FHA loans are an excellent option for first-time homebuyers who have a limited down payment or lower credit scores.
4. VA Loans
Veterans Affairs (VA) loans are available to eligible veterans, active-duty service members, and some surviving spouses. VA loans are government-backed and offer some of the best terms for homebuyers.
Advantages:
- No Down Payment Required: One of the main benefits of VA loans is that they don’t require a down payment.
- No Mortgage Insurance: Unlike other government-backed loans, VA loans don’t require mortgage insurance, which can result in substantial savings.
- Competitive Interest Rates: VA loans typically offer lower interest rates compared to conventional mortgages.
Disadvantages:
- Eligibility Restrictions: VA loans are only available to eligible military members and veterans.
- Funding Fee: VA loans come with a funding fee, which can be rolled into the loan amount but adds to the overall cost.
VA loans are a great option for eligible military members and veterans who want to take advantage of no down payment and competitive rates.
5. USDA Loans
The United States Department of Agriculture (USDA) offers loans to low- and moderate-income buyers in rural areas. USDA loans are designed to promote homeownership in less populated regions by offering no-down-payment loans with favorable terms.
Advantages:
- No Down Payment: USDA loans allow qualified buyers to purchase a home without any down payment.
- Low Mortgage Insurance: While USDA loans require mortgage insurance, the cost is generally lower than FHA loans.
Disadvantages:
- Geographic Restrictions: USDA loans are only available in designated rural areas, which may not be ideal for buyers looking to purchase in urban or suburban areas.
- Income Limits: There are income limits for USDA loans, so higher-income buyers may not qualify.
USDA loans are perfect for buyers who are looking to purchase in rural areas and don’t have a large down payment saved.
Which Mortgage is Right for You?
Choosing the right mortgage depends on your individual financial situation, future plans, and how comfortable you are with risk. Here’s a quick breakdown to help guide your decision:
- Fixed-Rate Mortgages: Best for buyers who want stable payments and plan to stay in their home long-term.

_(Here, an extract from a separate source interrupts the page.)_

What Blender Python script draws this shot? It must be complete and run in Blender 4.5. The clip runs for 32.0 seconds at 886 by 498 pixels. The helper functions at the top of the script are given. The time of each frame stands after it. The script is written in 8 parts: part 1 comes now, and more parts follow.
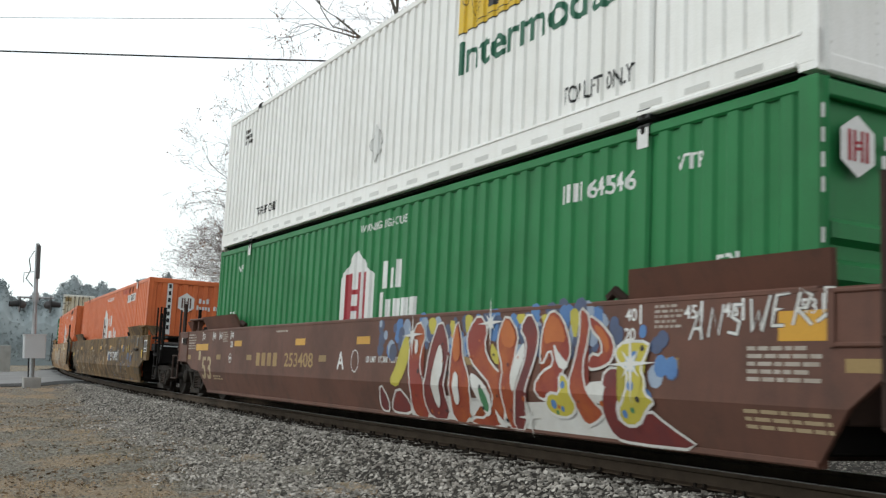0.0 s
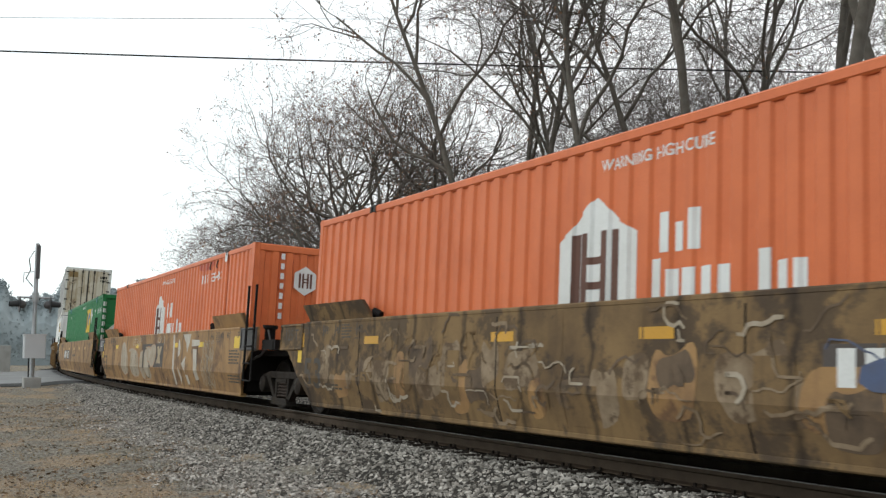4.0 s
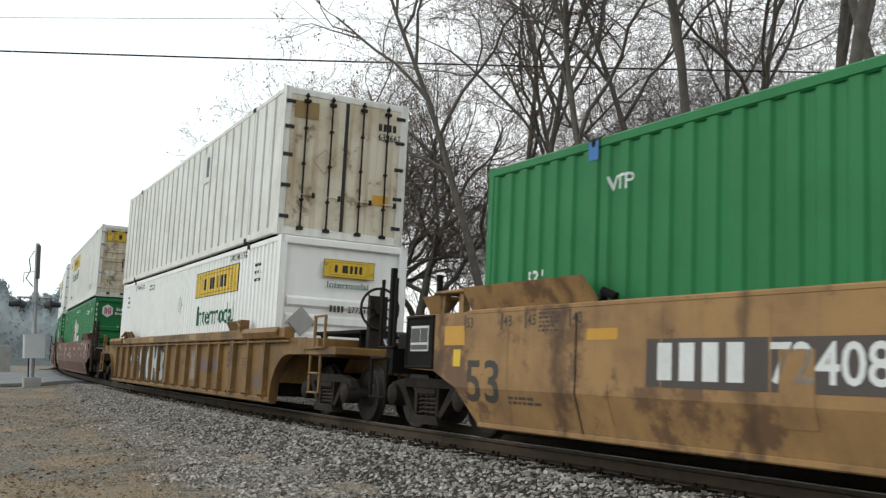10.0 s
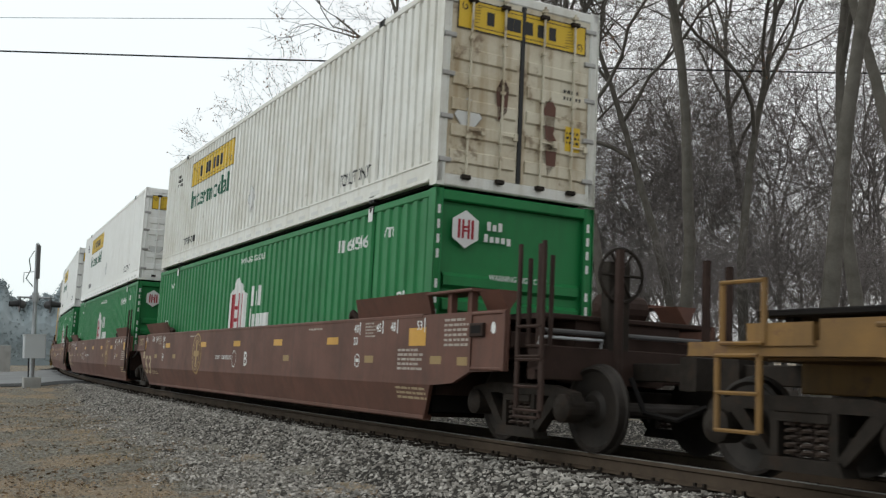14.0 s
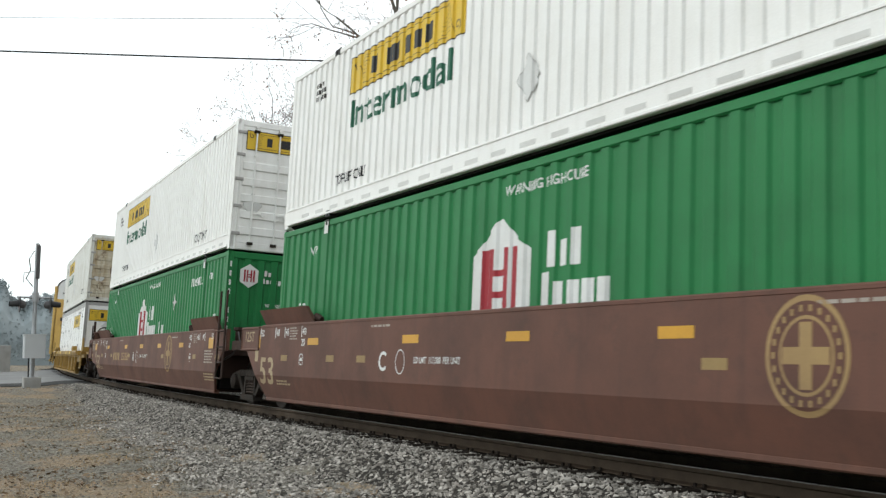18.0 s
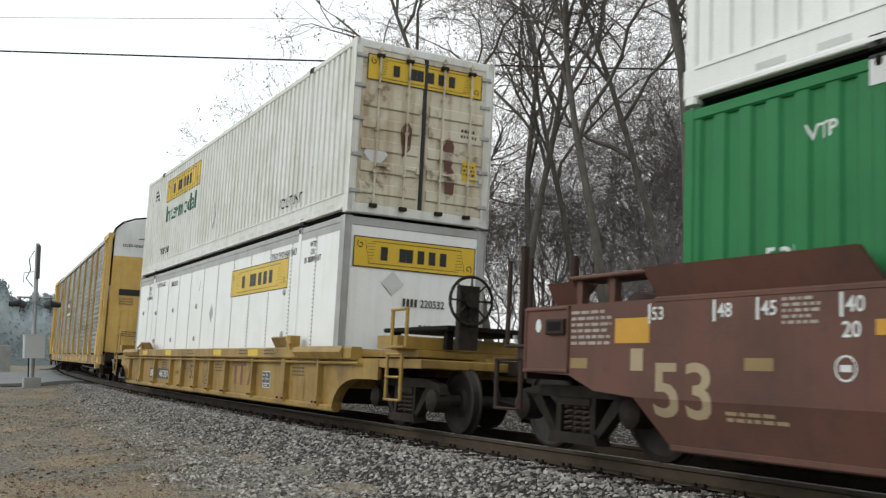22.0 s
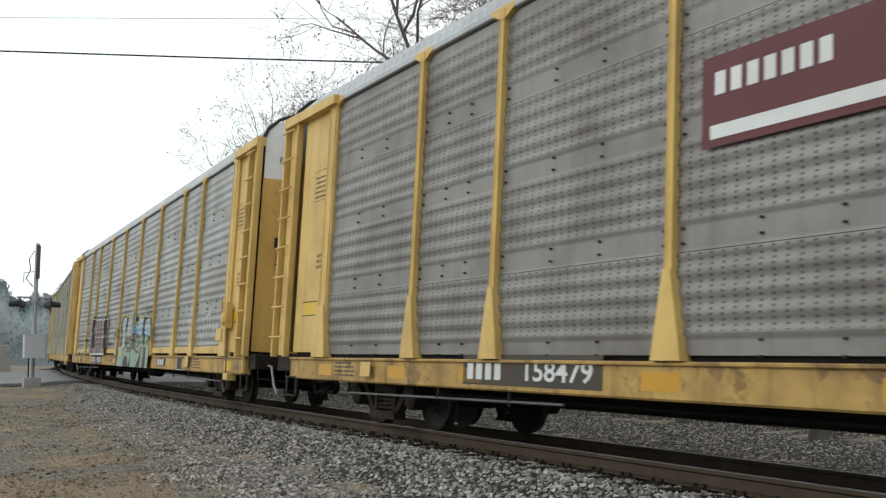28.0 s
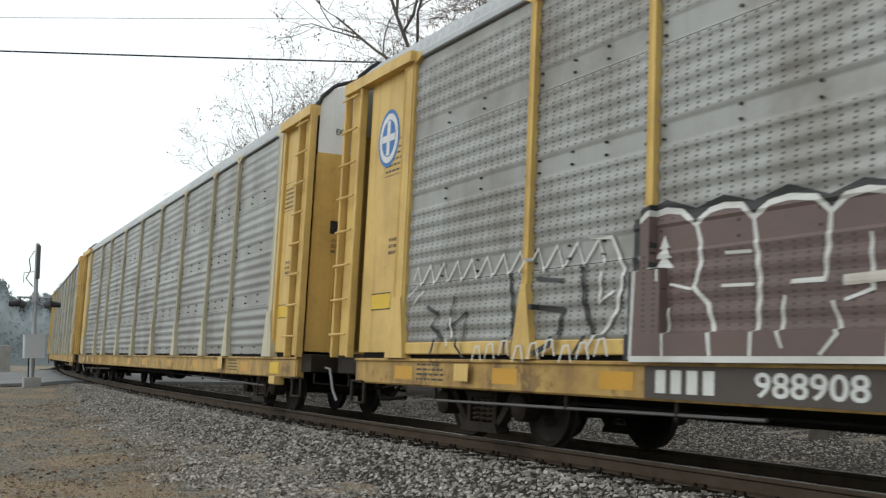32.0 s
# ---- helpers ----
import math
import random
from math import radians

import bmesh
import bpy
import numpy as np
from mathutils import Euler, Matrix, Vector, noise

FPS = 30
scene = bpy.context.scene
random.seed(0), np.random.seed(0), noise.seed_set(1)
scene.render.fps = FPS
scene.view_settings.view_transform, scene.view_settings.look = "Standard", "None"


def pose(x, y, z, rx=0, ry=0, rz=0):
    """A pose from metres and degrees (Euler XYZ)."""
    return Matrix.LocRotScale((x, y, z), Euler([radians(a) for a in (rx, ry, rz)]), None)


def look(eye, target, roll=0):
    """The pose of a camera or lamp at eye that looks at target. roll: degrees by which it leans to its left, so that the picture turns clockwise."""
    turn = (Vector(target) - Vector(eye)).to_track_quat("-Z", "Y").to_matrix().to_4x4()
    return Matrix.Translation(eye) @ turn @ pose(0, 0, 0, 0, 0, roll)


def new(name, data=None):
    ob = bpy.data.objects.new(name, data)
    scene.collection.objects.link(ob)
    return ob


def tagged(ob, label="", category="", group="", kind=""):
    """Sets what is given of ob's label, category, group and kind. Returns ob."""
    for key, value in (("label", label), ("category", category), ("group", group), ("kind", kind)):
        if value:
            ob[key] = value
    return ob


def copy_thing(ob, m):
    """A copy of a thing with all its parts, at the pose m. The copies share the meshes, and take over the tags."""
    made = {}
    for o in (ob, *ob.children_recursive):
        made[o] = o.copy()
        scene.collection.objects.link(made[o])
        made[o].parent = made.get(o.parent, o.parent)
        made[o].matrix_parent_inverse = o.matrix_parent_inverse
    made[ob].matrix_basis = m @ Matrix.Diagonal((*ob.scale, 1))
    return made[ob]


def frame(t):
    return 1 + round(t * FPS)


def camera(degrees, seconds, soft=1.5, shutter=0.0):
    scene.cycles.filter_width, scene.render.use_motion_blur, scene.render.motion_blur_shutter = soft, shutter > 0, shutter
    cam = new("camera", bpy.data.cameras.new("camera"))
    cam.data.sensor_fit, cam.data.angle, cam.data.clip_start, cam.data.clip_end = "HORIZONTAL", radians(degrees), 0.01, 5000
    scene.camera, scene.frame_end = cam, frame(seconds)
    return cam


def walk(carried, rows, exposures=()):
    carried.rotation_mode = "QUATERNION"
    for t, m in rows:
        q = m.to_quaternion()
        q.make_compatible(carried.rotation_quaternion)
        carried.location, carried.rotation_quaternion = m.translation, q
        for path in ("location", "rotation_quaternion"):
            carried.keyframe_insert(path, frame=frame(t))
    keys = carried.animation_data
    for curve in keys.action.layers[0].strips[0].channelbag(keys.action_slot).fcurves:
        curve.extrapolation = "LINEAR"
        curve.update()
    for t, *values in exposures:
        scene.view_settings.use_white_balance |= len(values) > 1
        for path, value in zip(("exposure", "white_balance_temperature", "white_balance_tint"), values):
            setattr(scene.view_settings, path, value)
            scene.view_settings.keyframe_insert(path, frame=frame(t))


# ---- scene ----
# Camera: a tripod beside the line. x runs along the track, y away from the camera, z = 0 at rail head level.
cam = camera(47.71, 32.0, soft=1.3, shutter=0.15)
EYE = Vector((0.0, 0.0, 1.074))
YAW, PITCH, ROLL = 0.5128, 0.1049, 0.0037
AIM = EYE + Vector((-math.cos(YAW) * math.cos(PITCH), math.sin(YAW) * math.cos(PITCH), math.sin(PITCH)))
STAND = look(EYE, AIM) @ pose(0, 0, 0, 0, 0, math.degrees(ROLL))
walk(cam, [(0.0, STAND), (32.0, STAND)],
     exposures=[(0.0, 0.03), (1.0, -0.03), (2.0, 0.05), (3.0, 0.09), (6.0, 0.03), (9.0, 0.07), (10.2, 0.03), (11.2, -0.15), (12.2, -0.46), (13.2, -0.52), (14.2, -0.1), (15.5, 0.17), (16.5, 0.24), (19.5, 0.2), (21.5, 0.08), (22.6, -0.15),
                (23.2, -0.52), (24.1, -0.68), (24.8, -0.5), (25.2, -0.42), (25.8, -0.06), (29.0, 0.04), (31.0, -0.05), (32.0, -0.04)])

# World: bright overcast winter sky over a pale veil of Nishita blue
world = bpy.data.worlds.new("world")
scene.world = world
world.use_nodes = True
wn, wl = world.node_tree.nodes, world.node_tree.links
bg = wn["Background"]
sky = wn.new("ShaderNodeTexSky")
sky.sky_type = "NISHITA"
sky.sun_disc = False
sky.sun_elevation, sky.sun_rotation = radians(34), radians(250)
sky.dust_density, sky.air_density = 4.0, 1.2
veil = wn.new("ShaderNodeMix")
veil.data_type = "RGBA"
veil.inputs[0].default_value = 0.90
veil.inputs[7].default_value = (8.45, 8.6, 8.6, 1)
wl.new(sky.outputs[0], veil.inputs[6])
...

- Adjustable-Rate Mortgages (ARMs): Ideal for buyers who want lower initial payments and plan to move or refinance before the rate adjusts.
- FHA Loans: Suitable for first-time homebuyers or those with lower credit scores and smaller down payments.
- VA Loans: The best option for eligible veterans and active-duty service members, offering no down payment and no mortgage insurance.
- USDA Loans: Great for buyers in rural areas who want no-down-payment options and favorable terms.
Conclusion
Understanding the different types of mortgages available is crucial for making the best choice for your financial situation and homeownership goals. Whether you’re a first-time buyer looking for flexibility or a veteran seeking the best rates, selecting the right mortgage will help you achieve homeownership with terms that suit your lifestyle. Make sure to carefully evaluate your needs, the length of time you plan to stay in the home, and your risk tolerance before committing to a mortgage.